The end of daylight saving time brings gloom

November 13, 2012

We are creatures of the sun, the smiles of the warmth and the laughter of light. You don’t have to look to flowery poetry and descriptive prose to realize this; just notice the lines outside the plastic surgeons’ offices, let alone your face, which is starting to resemble a reptilian life form.

That’s why the end of daylight saving time is so devastating to most people. Setting the clock back an hour so the sky gets dark an hour earlier elevates the darkness to the level of a Norman Bates Motel movie. Taking away just the tiniest amount from our addiction to the light can cause people to go stark raving mad, and that’s just in the state of Iowa, which is considered very normal by corn standards.

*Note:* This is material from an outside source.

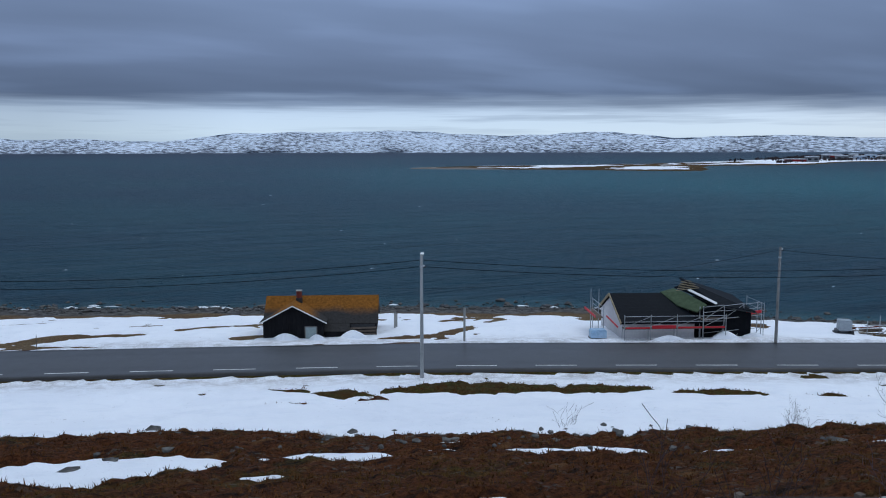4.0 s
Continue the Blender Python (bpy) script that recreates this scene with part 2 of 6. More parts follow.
def board_material(name, colour, pitch=0.14, vertical=True, rough=0.75, wear=(0.12, 0.1, 0.09), wear_amount=0.35):
    """Painted boards: joints every pitch metres along the wall, weathered along the grain."""
    m = bpy.data.materials.new(name)
    m.use_nodes = True
    n = Nodes(m.node_tree)
    where = n.add("ShaderNodeTexCoord").outputs["Object"]
    cut = n.add("ShaderNodeSeparateXYZ", where)
    run = n.math("ADD", cut.outputs[0], cut.outputs[1]) if vertical else cut.outputs[2]
    step = n.math("DIVIDE", run, pitch)
    frac = n.math("FRACT", step)
    joint = n.ramp(frac, (0.0, 0.0), (0.05, 1.0), (0.95, 1.0), (1.0, 0.0))
    board = n.add("ShaderNodeTexWhiteNoise", n.math("FLOOR", step), noise_dimensions="1D")
    n.plug(board.inputs["W"], n.math("FLOOR", step))
    stretched = n.add("ShaderNodeMapping", where)
    stretched.inputs["Scale"].default_value = (9, 9, 0.7) if vertical else (0.7, 0.7, 9)
    grain = n.noise(stretched, 2.0, 6, 0.65)
    blotch = n.noise(where, 0.5, 4, 0.6)
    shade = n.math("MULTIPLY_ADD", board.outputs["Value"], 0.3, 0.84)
    col = n.mix(1.0, (*colour, 1), n.add("ShaderNodeCombineXYZ", shade, shade, shade), "MULTIPLY")
    worn = n.math("MULTIPLY", n.ramp(grain, (0.48, 0.0), (0.66, 1.0)), n.ramp(blotch, (0.35, 0.25), (0.65, 1.0)))
    col = n.mix(n.math("MULTIPLY", worn, wear_amount), col, (*wear, 1))
    p = n.add("ShaderNodeBsdfPrincipled")
    n.plug(p.inputs["Base Color"], col)
    p.inputs["Roughness"].default_value = rough
    p.inputs["Specular IOR Level"].default_value = 0.06
    b = n.add("ShaderNodeBump")
    b.inputs["Strength"].default_value = 0.6
    b.inputs["Distance"].default_value = 0.02
    n.plug(b.inputs["Height"], n.math("MULTIPLY_ADD", grain, 0.25, joint))
    n.plug(p.inputs["Normal"], b)
    n.add("ShaderNodeOutputMaterial", p)
    MATERIALS[name] = m
    return m


def snow_material():
    m = bpy.data.materials.new("snow")
    m.use_nodes = True
    n = Nodes(m.node_tree)
    where = n.add("ShaderNodeTexCoord").outputs["Object"]
    broad = n.noise(where, 0.09, 5, 0.6)
    mid = n.noise(where, 0.9, 5, 0.6)
    fine = n.noise(where, 9.0, 5, 0.7)
    col = n.mix(n.ramp(broad, (0.4, 0.0), (0.65, 1.0)), (0.93, 0.945, 0.97, 1), (0.87, 0.89, 0.93, 1))
    dirt = n.math("MULTIPLY", n.ramp(fine, (0.6, 0.0), (0.72, 1.0)), n.ramp(mid, (0.5, 0.0), (0.66, 1.0)))
    grit = n.add("ShaderNodeSeparateColor", n.add("ShaderNodeVertexColor", layer_name="zone").outputs[0]).outputs[0]
    spots = n.math("MULTIPLY", grit, n.ramp(n.math("MULTIPLY_ADD", fine, 0.5, n.math("MULTIPLY", mid, 0.5)), (0.42, 0.0), (0.6, 1.0)))
    # greyer patches put the weak shading of the snow's bumps into its colour
    relief_shade = n.noise(where, 0.42, 6, 0.7)
    col = n.mix(n.ramp(relief_shade, (0.5, 0.0), (0.66, 0.55)), col, (0.8, 0.83, 0.88, 1))
    col = n.mix(n.math("MULTIPLY", dirt, 0.45), col, (0.3, 0.26, 0.22, 1))
    specks = n.math("MULTIPLY", n.ramp(n.noise(where, 3.6, 4, 0.75), (0.64, 0.0), (0.69, 1.0)), n.ramp(n.noise(where, 0.16, 3, 0.6), (0.5, 0.0), (0.62, 1.0)))
    col = n.mix(n.math("MULTIPLY", specks, 0.7), col, (0.16, 0.13, 0.11, 1))
    col = n.mix(n.math("MULTIPLY", spots, 0.72), col, (0.3, 0.265, 0.24, 1))
    p = n.add("ShaderNodeBsdfPrincipled")
    n.plug(p.inputs["Base Color"], col)
    p.inputs["Roughness"].default_value = 0.75
    b = n.add("ShaderNodeBump")
    b.inputs["Strength"].default_value, b.inputs["Distance"].default_value = 0.8, 0.2
    n.plug(b.inputs["Height"], n.math("MULTIPLY_ADD", fine, 0.4, n.math("MULTIPLY_ADD", relief_shade, 1.5, mid)))
    n.plug(p.inputs["Normal"], b)
    n.add("ShaderNodeOutputMaterial", p)
    return m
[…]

I know it doesn’t affect everyone, but for those of us who might be considered legally blind by three in the afternoon, it’s a huge adjustment. Even without the early evening nightfall, I basically can’t tell the difference between a horse on fire galloping away in the distance and an open-all-night liquor sign that rotates and says free check cashing.

My peripheral vision is so bad that in the past I have phoned 911 to report a barn burning that was quickly spreading across the beltway when in fact it has been just a woman with red hair in her car passing me in the right lane. By then, of course, traffic had been rerouted across several bridges, and the National Guard had been put on alert for possible rescues. Schools had been closed, and many towns had emptied out to the screams of, “Run for your lives!”

So you can see, even on a good day, things can turn sour. Between cataracts, night blindness, nearsightedness, farsightedness, strabismus, lazy eye and crossed eyes, it’s no wonder my eyes are so bloodshot that most people think I have been on a three-day bender.

But when the end of daylight saving time rolls around, I go into a different mode. Knowing I have all these visual problems that will be heightened by the early darkness, I pretty much just grab things to feel my way around. I hate to burden other people with my problems.

Like sometimes at work, I just follow shadows of things, assuming they are people, and joke and slap them on the back. Sure, it’s embarrassing when you find out you’ve been talking to the refrigerator in the break room for half an hour about your personal life and discussing the result of Sunday night football with the copy machine out in the hall. But for some reason, where I work, people don’t find this odd. There is nothing like a truly caring workforce, unless you ask the sign that says out of order outside the rest room out on a date, and then people tend to shy away and avoid asking you to the next birthday party.

I also tend to leave work early when it gets dark this soon. OK, I can use this excuse. But this is easy for me; I can then just follow shadows of things out to the parking lot. One time I found myself in the middle of a whole herd of sheep that had escaped from a truck. Silly me, I thought someone said we were posing for a group photo out in the parking lot, so I stood around smiling for a couple of hours until someone noticed.

Anyway, the point is that this early darkness is depressing and difficult for most people to maneuver through, so for obvious selfish reasons, I’m all for getting rid of DST. Hey, I’ve already started speaking Swedish and eating lots of Kukenfluel.